_SOURCE EXCERPT:_
::::::

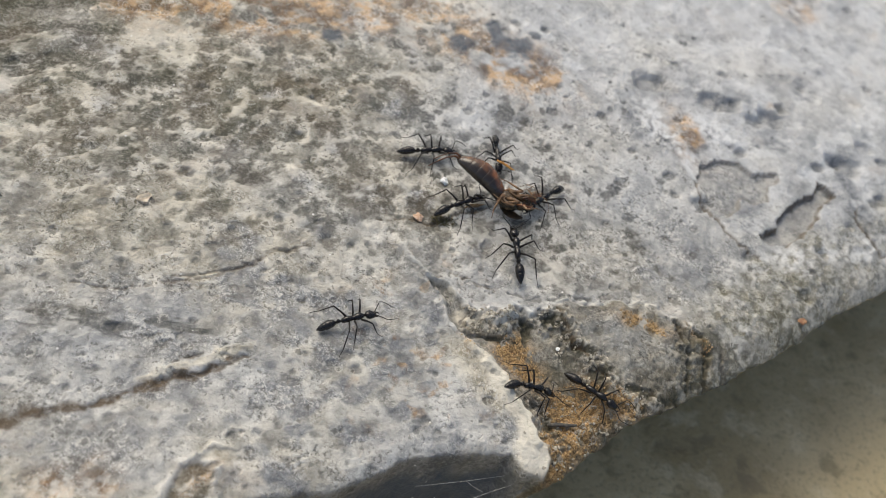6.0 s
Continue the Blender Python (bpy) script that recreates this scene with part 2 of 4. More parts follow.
def to_line(x, y, line):
    """Distance to a line of points, and the share of its length at the nearest place."""
    best, where = np.full(np.shape(x), 1e9), np.zeros(np.shape(x))
    for k, ((ax, ay), (bx, by)) in enumerate(zip(line, line[1:])):
        dx, dy = bx - ax, by - ay
        s = np.clip(((x - ax) * dx + (y - ay) * dy) / (dx * dx + dy * dy), 0, 1)
        d = np.hypot(x - ax - s * dx, y - ay - s * dy)
        where = np.where(d < best, (k + s) / (len(line) - 1), where)
        best = np.minimum(best, d)
    return best, where


def inside(x, y, ring):
    """Distance to a closed outline, positive inside it."""
    odd = np.zeros(np.shape(x), bool)
    for (ax, ay), (bx, by) in zip(ring, ring[1:] + ring[:1]):
        if ay != by:
            odd ^= ((ay > y) != (by > y)) & (x < (bx - ax) * (y - ay) / (by - ay) + ax)
    d = to_line(x, y, ring + ring[:1])[0]
    return np.where(odd, d, -d)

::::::

_TASK:_ Extract only the lines from the line with "Continue the Blender" through the line with "return best, where", keeping both end lines exactly as they are.

_TASK ANSWER:_
Continue the Blender Python (bpy) script that recreates this scene with part 2 of 4. More parts follow.
def to_line(x, y, line):
    """Distance to a line of points, and the share of its length at the nearest place."""
    best, where = np.full(np.shape(x), 1e9), np.zeros(np.shape(x))
    for k, ((ax, ay), (bx, by)) in enumerate(zip(line, line[1:])):
        dx, dy = bx - ax, by - ay
        s = np.clip(((x - ax) * dx + (y - ay) * dy) / (dx * dx + dy * dy), 0, 1)
        d = np.hypot(x - ax - s * dx, y - ay - s * dy)
        where = np.where(d < best, (k + s) / (len(line) - 1), where)
        best = np.minimum(best, d)
    return best, where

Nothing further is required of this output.